Written exercise: Output solely the number of lines containing the string "parts".

Stored rows:

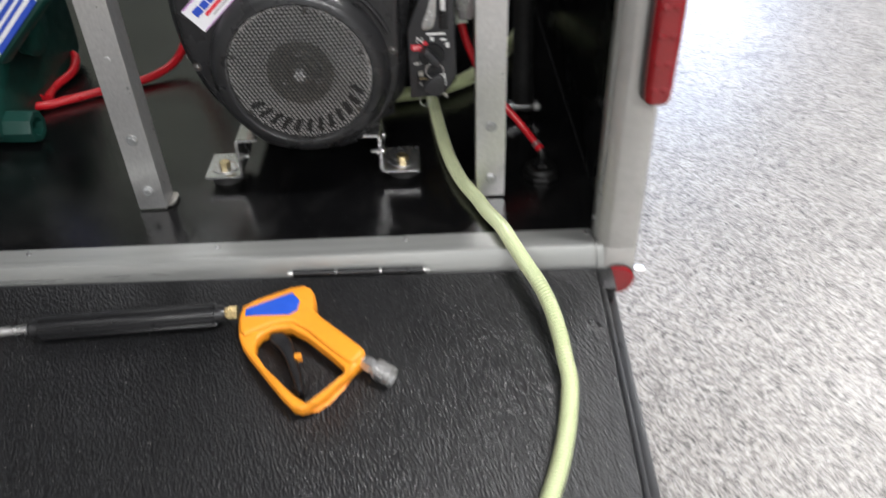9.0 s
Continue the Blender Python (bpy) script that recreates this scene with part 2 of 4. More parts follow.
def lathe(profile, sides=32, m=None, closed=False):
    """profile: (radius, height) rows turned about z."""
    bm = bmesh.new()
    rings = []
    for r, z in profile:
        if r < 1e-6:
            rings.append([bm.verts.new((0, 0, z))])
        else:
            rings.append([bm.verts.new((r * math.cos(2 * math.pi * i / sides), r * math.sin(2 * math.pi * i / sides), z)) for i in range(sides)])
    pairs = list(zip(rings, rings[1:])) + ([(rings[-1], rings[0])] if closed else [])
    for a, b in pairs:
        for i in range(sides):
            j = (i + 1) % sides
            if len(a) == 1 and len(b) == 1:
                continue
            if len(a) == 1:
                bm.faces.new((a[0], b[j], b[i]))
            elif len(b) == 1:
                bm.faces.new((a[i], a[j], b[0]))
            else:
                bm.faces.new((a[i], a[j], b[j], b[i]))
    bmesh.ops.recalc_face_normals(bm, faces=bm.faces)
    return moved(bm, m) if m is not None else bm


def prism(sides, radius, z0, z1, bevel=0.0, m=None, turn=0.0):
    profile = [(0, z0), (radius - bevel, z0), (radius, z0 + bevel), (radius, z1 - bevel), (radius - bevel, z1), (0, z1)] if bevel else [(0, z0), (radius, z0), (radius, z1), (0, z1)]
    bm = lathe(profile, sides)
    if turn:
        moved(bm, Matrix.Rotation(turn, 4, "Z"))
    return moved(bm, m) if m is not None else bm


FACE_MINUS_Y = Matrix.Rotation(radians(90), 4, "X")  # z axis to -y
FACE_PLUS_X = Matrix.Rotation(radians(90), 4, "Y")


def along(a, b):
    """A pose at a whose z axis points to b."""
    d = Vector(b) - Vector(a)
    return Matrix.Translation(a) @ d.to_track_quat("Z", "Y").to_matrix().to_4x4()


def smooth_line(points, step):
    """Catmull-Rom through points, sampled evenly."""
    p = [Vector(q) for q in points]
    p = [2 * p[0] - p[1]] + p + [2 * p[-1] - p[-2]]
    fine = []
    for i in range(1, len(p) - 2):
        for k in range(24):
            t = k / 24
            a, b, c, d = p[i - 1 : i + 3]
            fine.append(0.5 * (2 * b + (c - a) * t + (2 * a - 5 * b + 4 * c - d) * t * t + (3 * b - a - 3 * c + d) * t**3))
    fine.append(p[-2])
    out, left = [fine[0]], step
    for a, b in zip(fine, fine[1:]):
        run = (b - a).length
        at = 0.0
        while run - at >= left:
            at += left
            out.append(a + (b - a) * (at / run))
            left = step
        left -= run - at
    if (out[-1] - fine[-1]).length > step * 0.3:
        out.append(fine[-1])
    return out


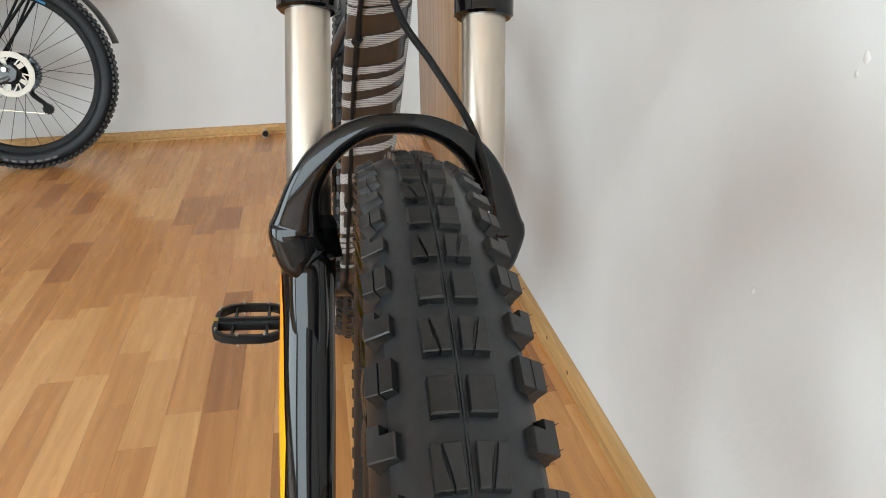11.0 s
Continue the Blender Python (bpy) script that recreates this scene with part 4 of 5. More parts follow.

Exercise result: 2